Input: x⁰, multipliers, parameters (σ, δ, β, κ, τ̄, κ̄, Δ₀)
Initialize: η₀ = max{τ̄, κ̄·v(x⁰)}, phase ← Optimality, k←0
While not converged do
   ℓ←0;  Δ←Δ₀
   Repeat
     If phase=Optimality:
        Solve TR-QP (possibly enter restoration if infeasible)
     Else:
        Solve FQP for feasibility
     Let x_trial = xᵏ + d
     Accept step if funnel/optimality criteria satisfied; update η, Δ
     If not accepted, contract Δ
   Until accept
   k←k+1
Return x*, multipliers

This core structure admits various enhancements, such as two-phase approaches (first attain

\epsilon

-feasibility, then optimize over the feasible manifold) (Curtis et al., 2017), surrogate modeling for black-box constraints (Sampaio, 2019), and flexible restoration mechanisms.
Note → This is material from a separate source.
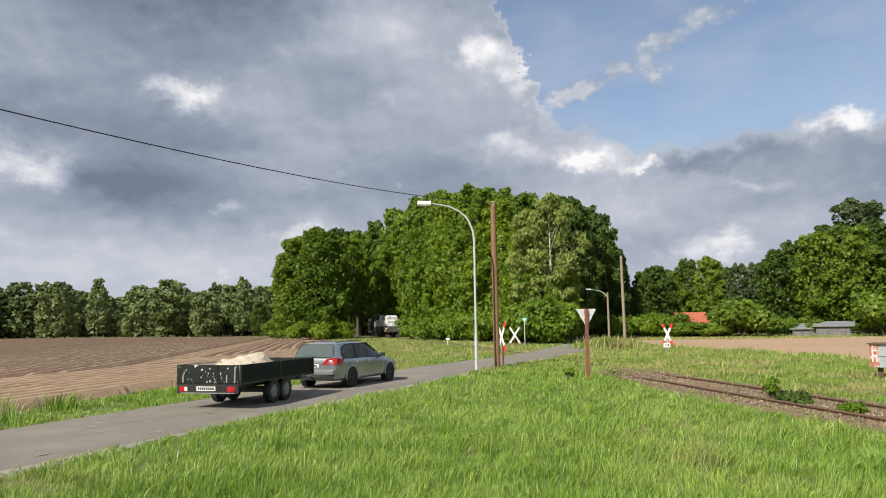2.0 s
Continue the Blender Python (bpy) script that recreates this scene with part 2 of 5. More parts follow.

5. Convergence Theory and Complexity

Under standard regularity conditions—compactness, $C^2$ -smoothness, bounded Hessians, Mangasarian–Fromovitz constraint qualification (MFCQ)—the trust-region funnel method is globally convergent. Specifically:

The funnel rules force the infeasibility $v(x^k) \to 0$ as $k \to \infty$ .
Any accumulation point $x^*$ is either feasible and KKT, or a Fritz John point if MFCQ fails (Kiessling et al., 2024, Hameed et al., 24 Nov 2025).
Iteration complexity is $O(\epsilon^{-3/2})$ for $\epsilon$ -feasibility or $\epsilon$ -stationarity (Curtis et al., 2017). Surrogate-based methods in black/grey-box settings typically have first-order rates $O(\epsilon^{-2})$ under fully linear models (Sampaio, 2019).
The approach can be generalized: for higher-order models, improved complexity bounds (e.g., $O(\epsilon^{-4/3})$ ) are attainable (Curtis et al., 2017).

6. Practical Performance and Implementation

The trust-region funnel approach has been implemented in multiple open-source frameworks:

Uno (C++) (Kiessling et al., 2024) unifies several nonlinearly constrained optimization solvers and supports both line-search and trust-region funnel globalization.
DEFT-FUNNEL (Sampaio, 2019) targets constrained black- and grey-box problems with polynomial surrogate models, adapting the funnel acceptance to model-based objective and constraint evaluations.
TRF-Solver (Pyomo) (Hameed et al., 24 Nov 2025) supports analytic derivatives for glass-box parts, with multiple local reduced-model (RM) options for black-box evaluation. Benchmarking against classical filter methods on grey-box engineering benchmarks, the trust-region funnel algorithm matched or outperformed filter-based variants in terms of black-box evaluation cost and robustness.

Representative results highlight:

For academic CUTEst problems, trust-region funnel SQP requires fewer constraint/Hessian evaluations than filter-based counterparts and avoids the need for convexification of indefinite QPs (Kiessling et al., 2024).
In black- and grey-box settings, the funnel method accelerates “funneling” toward feasible regions, often saving expensive function evaluations, especially with low-order surrogates (Hameed et al., 24 Nov 2025, Sampaio, 2019).
High-fidelity (GP, Taylor) surrogates yield similar performance across funnel/filter methods; efficiency gains for the funnel are most pronounced for lower-fidelity or derivative-free contexts.

7. Relationships to Other Globalization Methods and Extensions

The trust-region funnel method generalizes and, in certain contexts, supersedes classical filter methods by providing a simpler acceptance mechanism (single infeasibility threshold) rather than maintaining a history of dominated pairs. While error-free behaviors of filter and funnel methods are similar for most test cases, the funnel occasionally admits greater nonmonotonicity in infeasibility, which can improve robustness but may exacerbate second-order convergence issues due to Maratos phenomena (remediable via second-order corrections) (Kiessling et al., 2024).

Two-phase extensions (e.g., first funneling to the feasible set, then optimizing on the feasible manifold) can reduce overall complexity and improve efficiency, especially if the first phase incorporates both feasibility and objective progress (Curtis et al., 2017). Surrogate-based and grey-box extensions further broaden applicability to domains where analytic derivatives are unavailable or only partially available, relying on polynomial or Gaussian process local modeling coupled with the funnel mechanism for global convergence (Hameed et al., 24 Nov 2025, Sampaio, 2019).